A simple proposal template focuses attention on what matters: scope, timeline, and price. Most successful freelancers use one page. Single-page proposals get read completely. Multi-page proposals get skimmed. On one page, every section has weight. There’s no room for fluff. The client gets clarity, you demonstrate confidence, and deals close faster.
The Power of Constraints
Forcing yourself to fit a proposal on one page eliminates ambiguity. You can’t hide a vague scope statement in narrative. Every detail has to be essential. You can’t explain your methodology at length. You focus on what the client cares about: what they’re getting, when they’ll get it, and how much it costs.
One-page proposals also signal confidence. If you can’t explain your project concisely, the client senses doubt. A one-page proposal says you understand the work so completely that you can explain it simply. This builds trust. Clients prefer working with people who think clearly about the problem. A simple proposal demonstrates clear thinking.
Structure for a One-Page Proposal
Your header takes up the top inch: your name or business, client name, date, proposal number. Below that, a project title and one-sentence description. Then three main sections: Scope, Timeline, and Investment. At the bottom, payment terms and next steps.
Scope: Use short bullet points. Six to eight bullet points maximum. Each deliverable gets one line. Clients read bullets. Scope creep happens because scope isn’t clear. Short bullets force clarity. If a deliverable takes two lines to explain, it’s not clear enough yet.
Timeline: A simple table or calendar showing phases and completion dates. Two to four phases maximum. Starting date, each phase, ending date. Done. Clients understand when they’re getting what.
Investment: The price. If it’s itemized, keep it to five to six line items. Subtotal, any discount, tax, total. Make the total large and bold. Payment terms below: “50% due upon acceptance, 50% due upon completion” or whatever your terms are.

Formatting Tips for One-Page Impact
Use a clean layout with generous white space. Don’t squeeze content. The blank space makes the proposal easier to read. Use two or three font sizes maximum. A larger size for headings, regular for body text, smaller for terms. Avoid decorative fonts. Stick to sans-serif like Arial or Calibri for professional impact.

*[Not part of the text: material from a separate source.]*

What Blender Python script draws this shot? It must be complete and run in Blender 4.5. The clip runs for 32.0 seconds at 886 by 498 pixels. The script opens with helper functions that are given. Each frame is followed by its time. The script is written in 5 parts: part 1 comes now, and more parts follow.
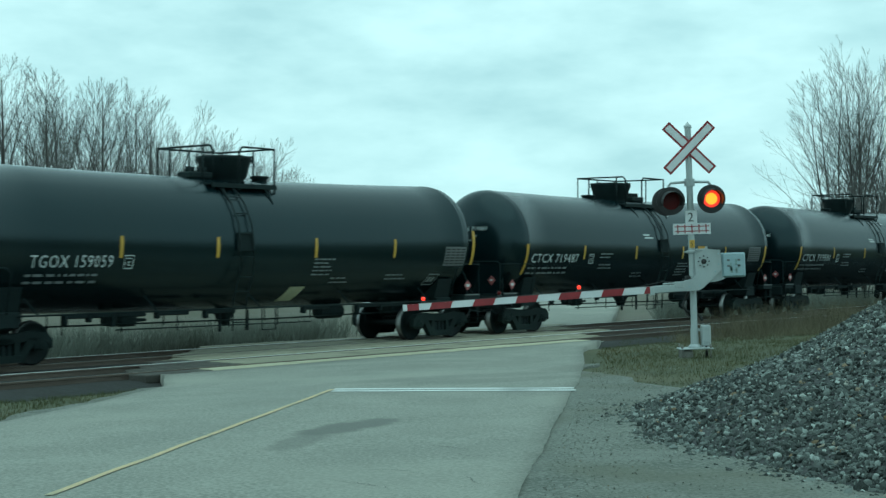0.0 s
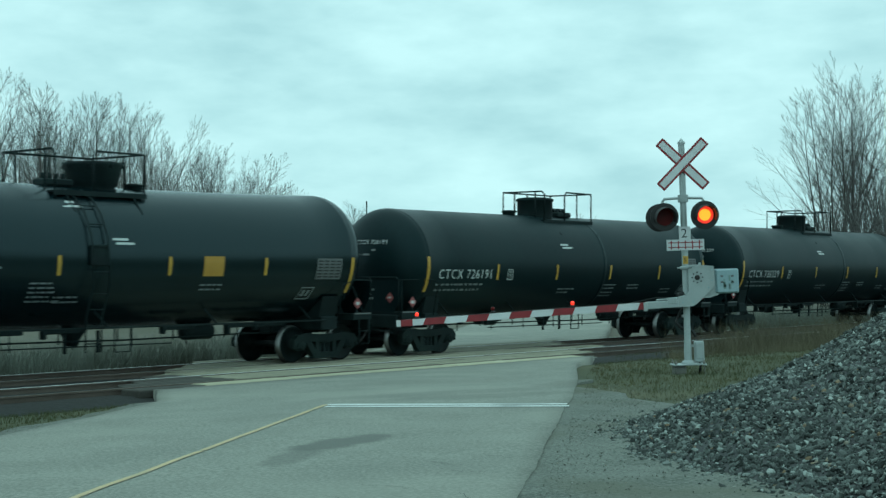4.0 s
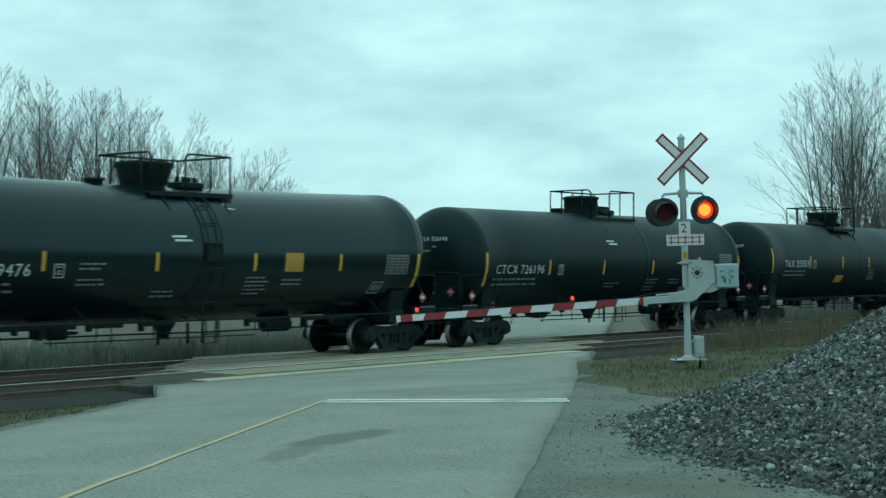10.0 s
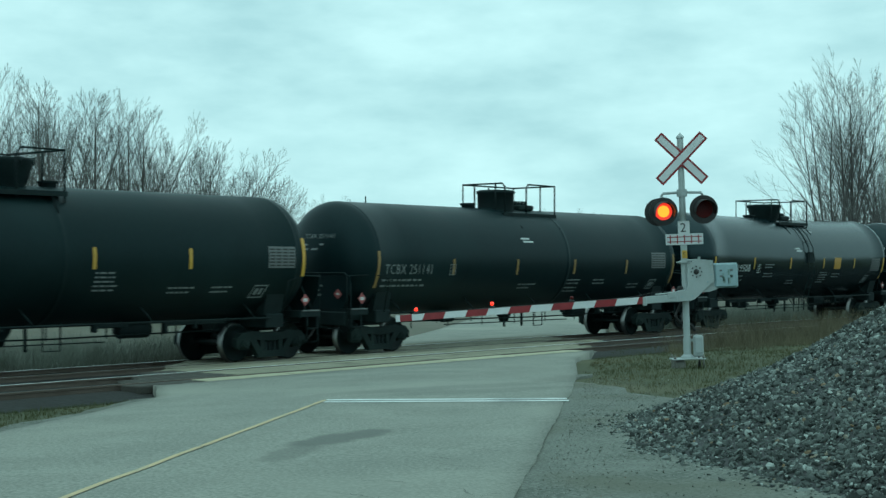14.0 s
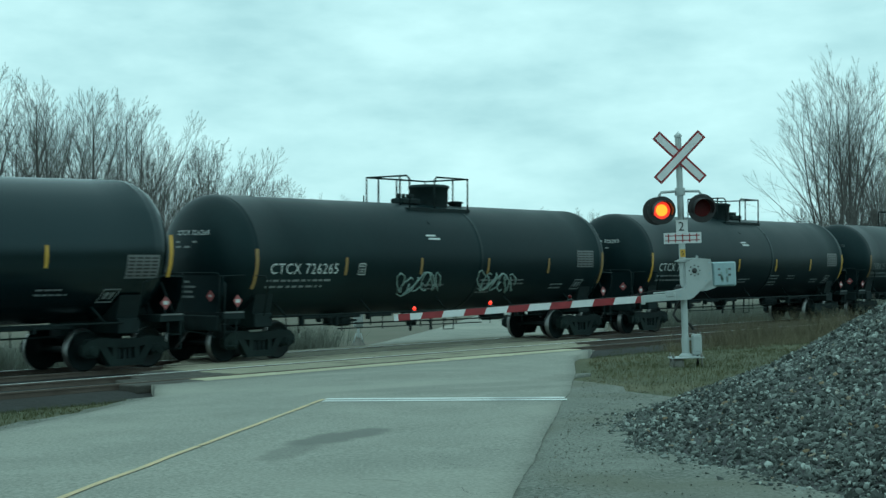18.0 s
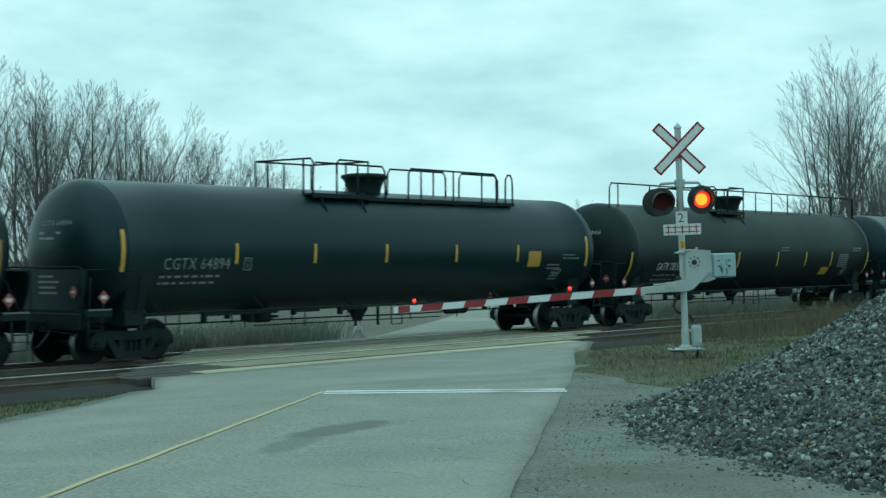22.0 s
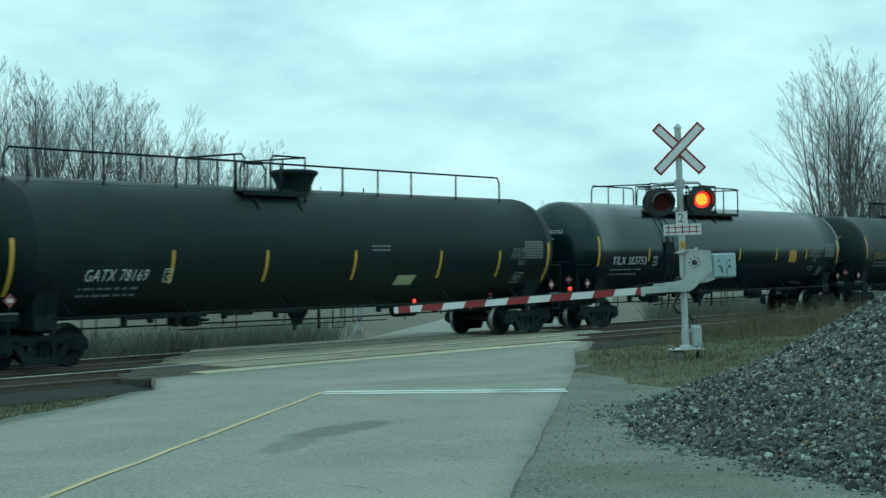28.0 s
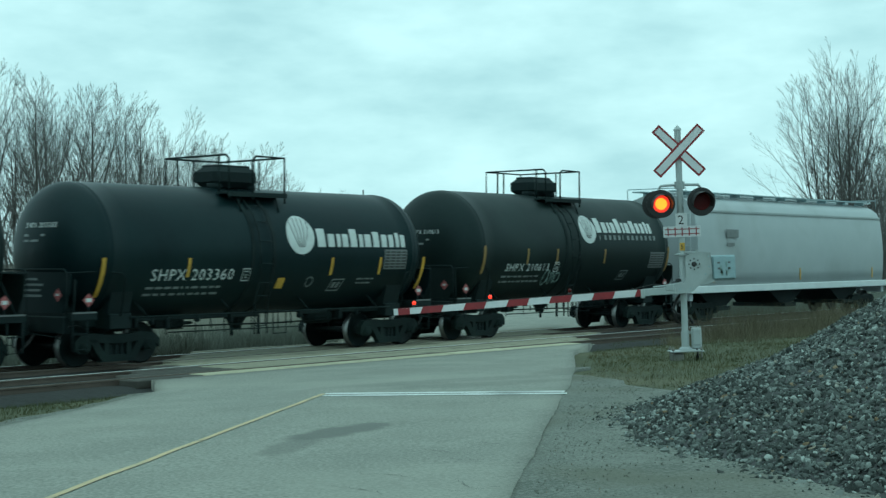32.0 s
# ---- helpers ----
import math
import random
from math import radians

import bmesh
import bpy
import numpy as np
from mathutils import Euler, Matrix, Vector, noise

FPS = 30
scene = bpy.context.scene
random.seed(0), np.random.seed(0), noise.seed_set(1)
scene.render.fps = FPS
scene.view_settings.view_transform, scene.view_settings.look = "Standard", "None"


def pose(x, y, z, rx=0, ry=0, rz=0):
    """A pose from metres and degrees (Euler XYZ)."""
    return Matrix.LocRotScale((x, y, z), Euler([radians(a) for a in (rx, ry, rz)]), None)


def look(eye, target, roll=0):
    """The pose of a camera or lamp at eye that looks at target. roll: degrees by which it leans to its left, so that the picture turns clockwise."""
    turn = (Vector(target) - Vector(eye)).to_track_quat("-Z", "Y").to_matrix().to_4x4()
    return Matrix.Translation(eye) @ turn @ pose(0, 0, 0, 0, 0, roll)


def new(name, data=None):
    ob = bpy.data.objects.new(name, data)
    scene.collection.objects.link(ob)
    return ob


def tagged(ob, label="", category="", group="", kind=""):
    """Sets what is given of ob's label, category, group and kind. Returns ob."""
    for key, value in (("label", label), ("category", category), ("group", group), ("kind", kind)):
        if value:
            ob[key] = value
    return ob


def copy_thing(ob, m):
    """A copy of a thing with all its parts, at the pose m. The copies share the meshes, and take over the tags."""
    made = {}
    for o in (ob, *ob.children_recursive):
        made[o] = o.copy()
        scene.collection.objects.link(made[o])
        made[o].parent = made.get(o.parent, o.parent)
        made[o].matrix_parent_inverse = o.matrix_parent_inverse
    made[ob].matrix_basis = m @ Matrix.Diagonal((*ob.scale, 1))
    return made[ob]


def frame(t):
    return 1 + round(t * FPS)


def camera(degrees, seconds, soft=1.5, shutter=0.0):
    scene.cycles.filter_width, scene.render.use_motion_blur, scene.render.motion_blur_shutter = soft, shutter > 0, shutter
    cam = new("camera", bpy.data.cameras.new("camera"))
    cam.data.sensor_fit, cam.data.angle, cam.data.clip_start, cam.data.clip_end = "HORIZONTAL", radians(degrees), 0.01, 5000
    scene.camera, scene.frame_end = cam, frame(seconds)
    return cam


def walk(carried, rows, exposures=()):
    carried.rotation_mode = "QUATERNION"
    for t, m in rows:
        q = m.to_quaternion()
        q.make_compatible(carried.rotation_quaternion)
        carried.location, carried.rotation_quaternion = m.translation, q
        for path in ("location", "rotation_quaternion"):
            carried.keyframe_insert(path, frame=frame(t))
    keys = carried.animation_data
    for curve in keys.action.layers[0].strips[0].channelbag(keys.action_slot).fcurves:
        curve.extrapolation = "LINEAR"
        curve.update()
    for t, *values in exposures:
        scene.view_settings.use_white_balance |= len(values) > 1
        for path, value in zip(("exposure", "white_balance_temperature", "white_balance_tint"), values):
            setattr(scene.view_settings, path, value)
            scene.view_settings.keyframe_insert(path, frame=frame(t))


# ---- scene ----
# The camera rests in a parked car beside the road; it only turns a little.
cam = camera(33.57, 32.0, soft=1.4, shutter=0.16)
EYE = (0.0, 0.0, 1.5)
# seconds, turn to the left, tilt up, lean (degrees)
LOOKS = [
    (0, 0.271, 0.299, -0.054), (0.5, 0.254, 0.460, -0.102), (1, 0.226, 0.619, -0.059), (1.5, 0.171, 0.643, -0.047), (2, 0.153, 0.578, -0.031),
    (2.5, 0.144, 0.580, 0.042), (3, 0.105, 0.688, 0.007), (3.5, 0.054, 0.850, 0.040), (5.5, -0.000, 0.944, 0.085), (6, 0.014, 0.844, 0.075),
    (6.5, 0.041, 0.743, 0.071), (7, 0.040, 0.777, 0.064), (7.5, -0.000, 0.793, 0.002), (8, -0.018, 0.713, -0.068), (8.5, -0.013, 0.762, -0.030),
    (9, 0.000, 0.793, 0.000), (9.5, 0.031, 0.721, 0.021), (10, 0.018, 0.723, -0.003), (10.5, 0.021, 0.796, -0.030), (11, 0.021, 0.864, -0.030),
    (11.5, 0.016, 0.898, -0.031), (12, -0.008, 0.925, -0.015), (12.5, -0.016, 0.930, -0.023), (13, -0.011, 0.865, -0.070), (13.5, -0.015, 0.764, -0.068),
    (14, -0.012, 0.711, -0.093), (14.5, -0.020, 0.735, -0.101), (16.5, -0.085, 0.825, -0.151), (17, -0.093, 0.777, -0.160), (17.5, -0.077, 0.730, -0.134),
    (18, -0.082, 0.673, -0.152), (18.5, -0.097, 0.764, -0.210), (19, -0.099, 0.772, -0.170), (19.5, -0.109, 0.746, -0.192), (20, -0.116, 0.673, -0.263),
    (20.5, -0.106, 0.607, -0.278), (21, -0.099, 0.518, -0.270), (21.5, -0.109, 0.443, -0.345), (22, -0.092, 0.365, -0.304), (22.5, -0.070, 0.436, -0.308),
    (23, -0.073, 0.464, -0.282), (23.5, -0.086, 0.510, -0.330), (24, -0.105, 0.523, -0.267), (24.5, -0.071, 0.422, -0.323), (25, -0.048, 0.341, -0.330),
    (25.5, -0.038, 0.376, -0.348), (27.5, -0.095, 0.533, -0.298), (28, -0.089, 0.375, -0.334), (28.5, -0.071, 0.272, -0.332), (29, -0.075, 0.308, -0.344),
    (29.5, -0.085, 0.374, -0.314), (30, -0.109, 0.443, -0.345), (30.5, -0.096, 0.493, -0.313), (31, -0.116, 0.477, -0.282), (31.5, -0.093, 0.502, -0.243),
    (32, -0.097, 0.450, -0.328),
]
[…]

Add your logo or a color accent. One color, used consistently in headings and the total price line. Bold the deliverables and timeline dates so they stand out. This visual hierarchy guides the reader’s eye to key information.
Creating a Template You’ll Actually Use
Build your one-page template and save it as your master. Create a folder on your computer called “Proposals.” When you need to send a proposal, duplicate your master template and name it “Client Name - Project Type.” This prevents accidentally overwriting your original.
Customize four things: client name, project title, scope bullets, timeline, and price. Everything else stays the same. This should take fifteen minutes. If it’s taking longer, your template has too much customization built in. Simplify it.
A one-page proposal tells clients you understand the project clearly. A ten-page proposal suggests you’re still working it out.
When Simple Isn’t Enough
Some projects genuinely require detail. Large contracts, regulated industries, or highly complex work might need more explanation. Even then, keep the main proposal on one page and add appendices. Page one is your pitch. Pages two and three are supporting detail. Clients read page one. They reference pages two and three if they have questions.
For most freelance work, one page works. Agencies quoting to corporations might need more. But most client-freelancer proposals are simple enough for one page.
Adding Interactivity to Your Simple Template
Once your one-page template is working, upload it as a PDF to proposal software like Waco3. The software adds view tracking and acceptance workflows without changing your template. Your client opens the PDF in their browser, sees the simple proposal, and confirms acceptance in the software. You get notified. The deal is documented. No email chains, no confusion.
This hybrid approach combines the simplicity you’ve built with the workflow efficiency modern tools provide. Your template stays simple. The process around it becomes smarter.
Final Thoughts
Simple doesn’t mean low-quality. Simple means focused. A one-page proposal shows you’ve thought through the project. Build a template, stick to it, and send it as a PDF. One page closes more deals than ten because it gets read completely. Clients value clarity. Simple delivers it.